At 9 a.m., July 21, local music legend Clarence “Gatemouth” Brown will have a historical marker at his gravesite in Hollywood Cemetery dedicated by the Orange County Historical Commission.

Following is a short history of Gatemouth researched and written by Dr. Robert H. Finch.

 Gatemouth Brown

April 18, 1924 – Sept. 10, 2005

 Clarence “Gatemouth” Brown Jr. was born on April 18, 1924 in Vinton, La. and moved with his family just across the Sabine River to Orange when he was an infant. The musical gumbo that was his trademark, what he called “American Music, Texas Style, was shaped by his youth in border town Orange where the culture of Louisiana Cajuns mixed with that of the shipyards, and where he learned music at the knee of his musician father playing on street corners in the Orange area. While he is best known as a guitarist and fiddler, he played several other instruments including drums, viola, mandolin and harmonica. His recording career spanned 57 years, from 1947-2004.

Gatemouth played the drums professionally prior to being drafted into the Army during World War II. After the war, he became a featured performer on the guitar at Don Robey’s Bronze Peacock in Houston after he spontaneously filled in when a sick T-Bone Walker left the stage. Robey started the Peacock Records label in 1949 and signed Gatemouth. Dozens of tunes were recorded including the nationwide rhythm and blues hit, “Mary is Fine” in 1949. The Peacock recordings continued through the fifties, but Gatemouth’s career slumped in the sixties. He did hit the country charts with a cover of Little Jimmy Dickens’ “May the Bird of Paradise Fly Up Your Nose” and also led the house band for the Nashville, Tenn. blues/rhythm and blues/rock teen dance TV program, The!!!!!Beat.

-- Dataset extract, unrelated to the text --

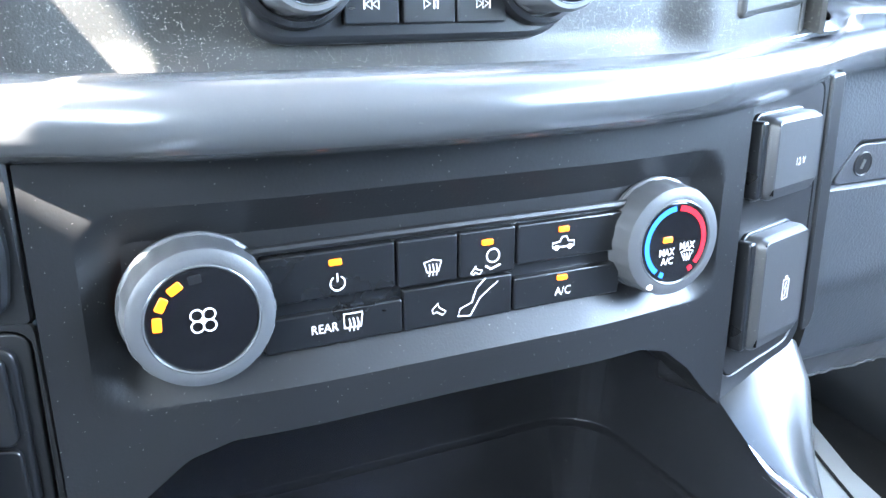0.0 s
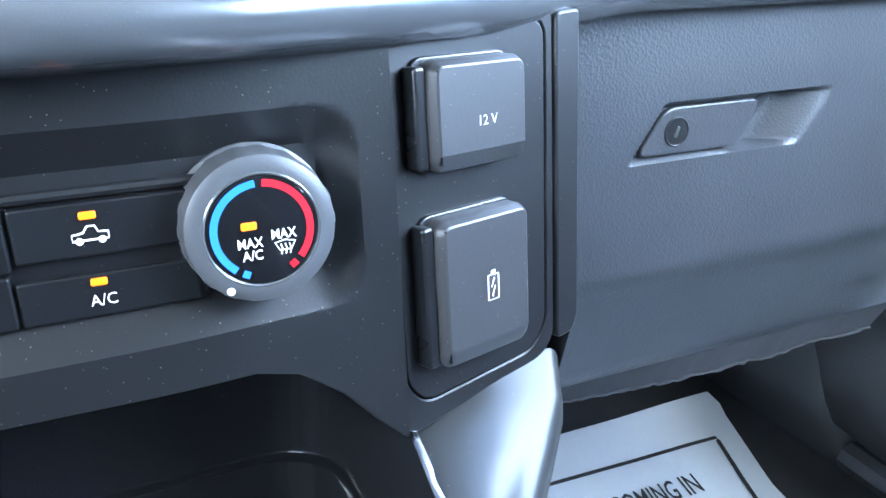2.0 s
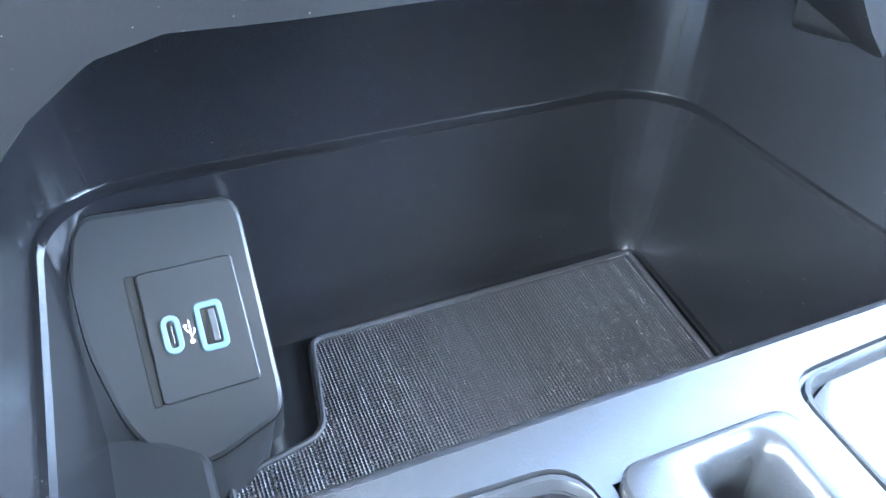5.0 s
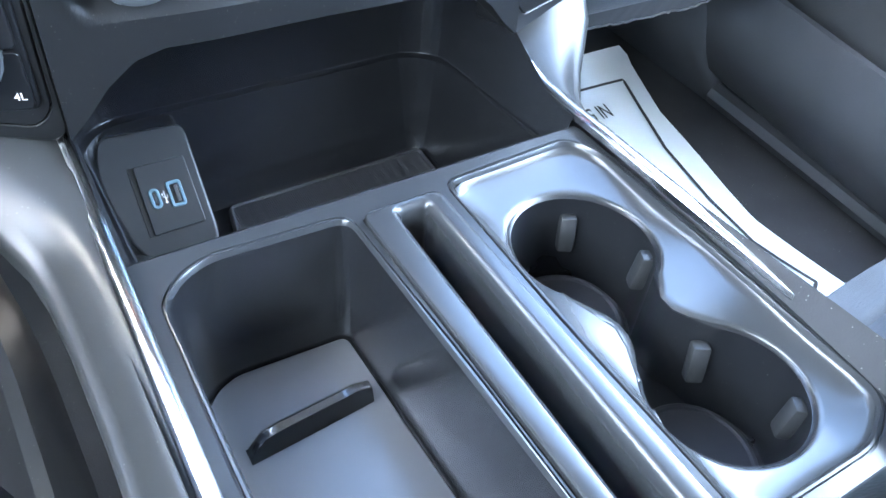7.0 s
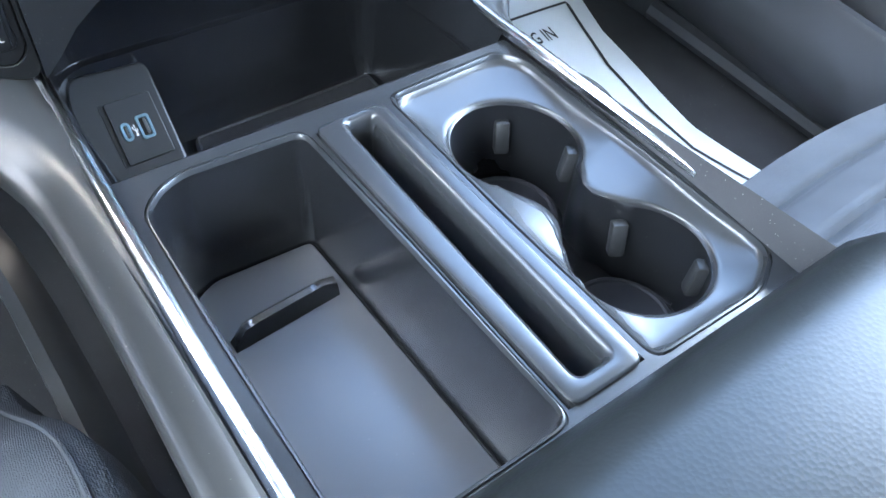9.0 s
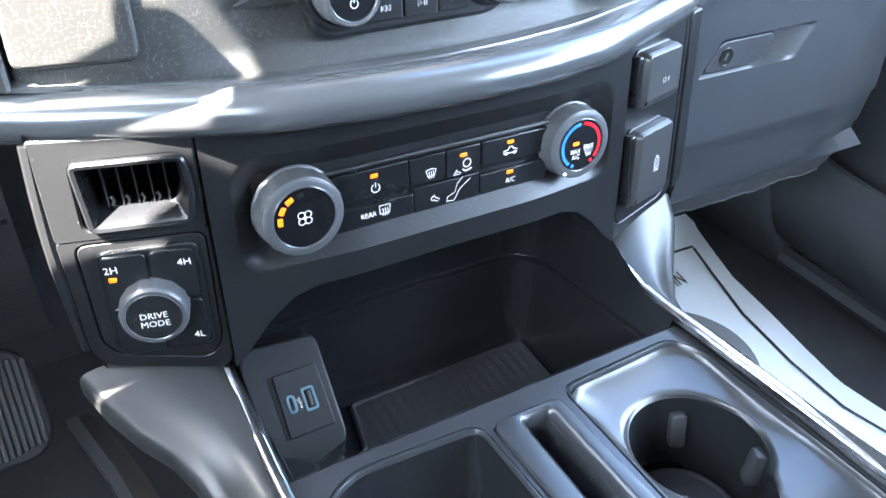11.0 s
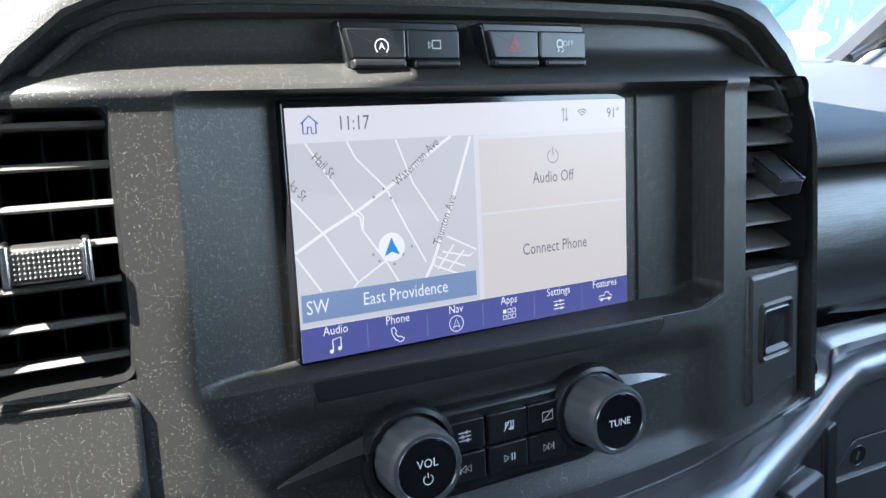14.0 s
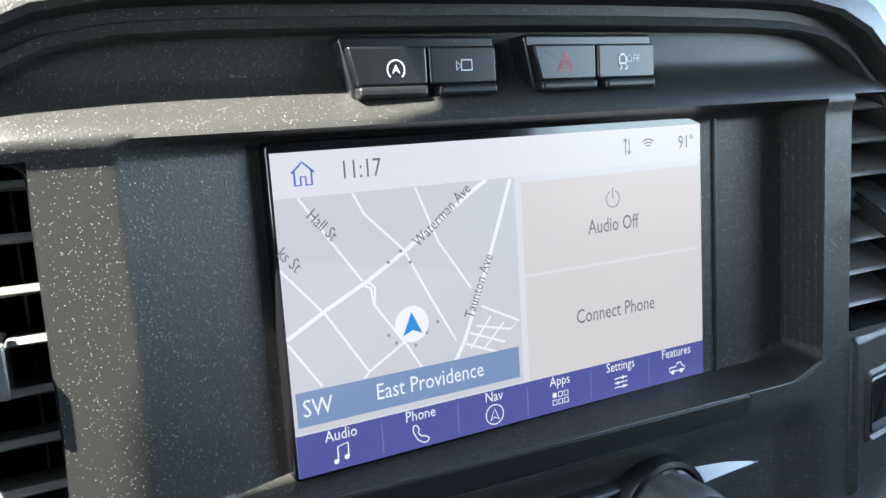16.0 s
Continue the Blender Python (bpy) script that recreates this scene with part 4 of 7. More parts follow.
def audio_controls():
    d = thing("audio_control_pod", "black audio control pod with six keys", "control panel", (0, 0.03, 1.262))
    m = face(0.0345, 0.001, 1.2805, 2.0)
    o = rounded([(-0.066, -0.021), (0.052, -0.021), (0.069, -0.006), (0.067, 0.018), (0.045, 0.020), (-0.04, 0.020), (-0.066, 0.012)], 0.014)
    part("pod_base", plate(o, -0.01, 0.004, 0.003, m), PLASTIC_FINE, d)
    for s, px in ((-1, -0.0485), (1, 0.0475)):
        part("knob_collar", revolve([(0.0215, 0.0), (0.0215, 0.006), (0.0205, 0.0085), (0.0185, 0.009), (0.0178, 0.004)], 48, at(m, px, 0.0055)), PLASTIC_FINE, d)
        rows = []
        for t in np.linspace(0, 1, 14):
            u = px + s * (0.016 + 0.040 * t)
            v = 0.009 - 0.002 * t + (0.003 * t if s > 0 else -0.004 * t)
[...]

At the end of the decade, he quit the music business and worked as a deputy sheriff in New Mexico. In the 1970s, he toured Europe playing the blues and in the same decade appeared on the country music variety TV program “Hee Haw” as well as on the Public Broadcasting System program, “Austin City Limits.”  In the mid-seventies, he began what became a long series of recordings working with Jim Bateman in Bogalusa, La. These recording exhibited Gatemouth’s versatility in a variety of music genres including country, Cajun, rhythm and blues, western swing, and the blues.

One of the Bogalusa records, “Alright Again,” earned the 1982 Grammy award for traditional blues. He was nominated for the Grammy five additional times and was also recognized by the Blues Foundation with several instrumentalist awards for his work on the violin as well as the guitar. His guitar style is credited as an influence on a variety of guitarists including Frank Zappa, Albert Collins, Johnny “Guitar” Watson and John Copeland. He recorded an album with country guitarist, Roy Clark, and another with blues/rock and roll guitar artist, Eric Clapton.

In August 2005, Gatemouth evacuated to his hometown of Orange when his Slidell, La. home was threatened and ultimately destroyed by Hurricane Katrina. Already diagnosed with cancer and heartsick with the loss of the memorabilia of his career by Hurricane Katrina, Gatemouth died in his neice’s apartment in Orange. He was laid to rest at the Hollywood Cemetery in Orange. His casket was one of the 33 that floated out of the graves in Hollywood Cemetery as a result of the storm surge of Hurricane Ike on Sept. 13, 2008 and was reinterred at its original resting place.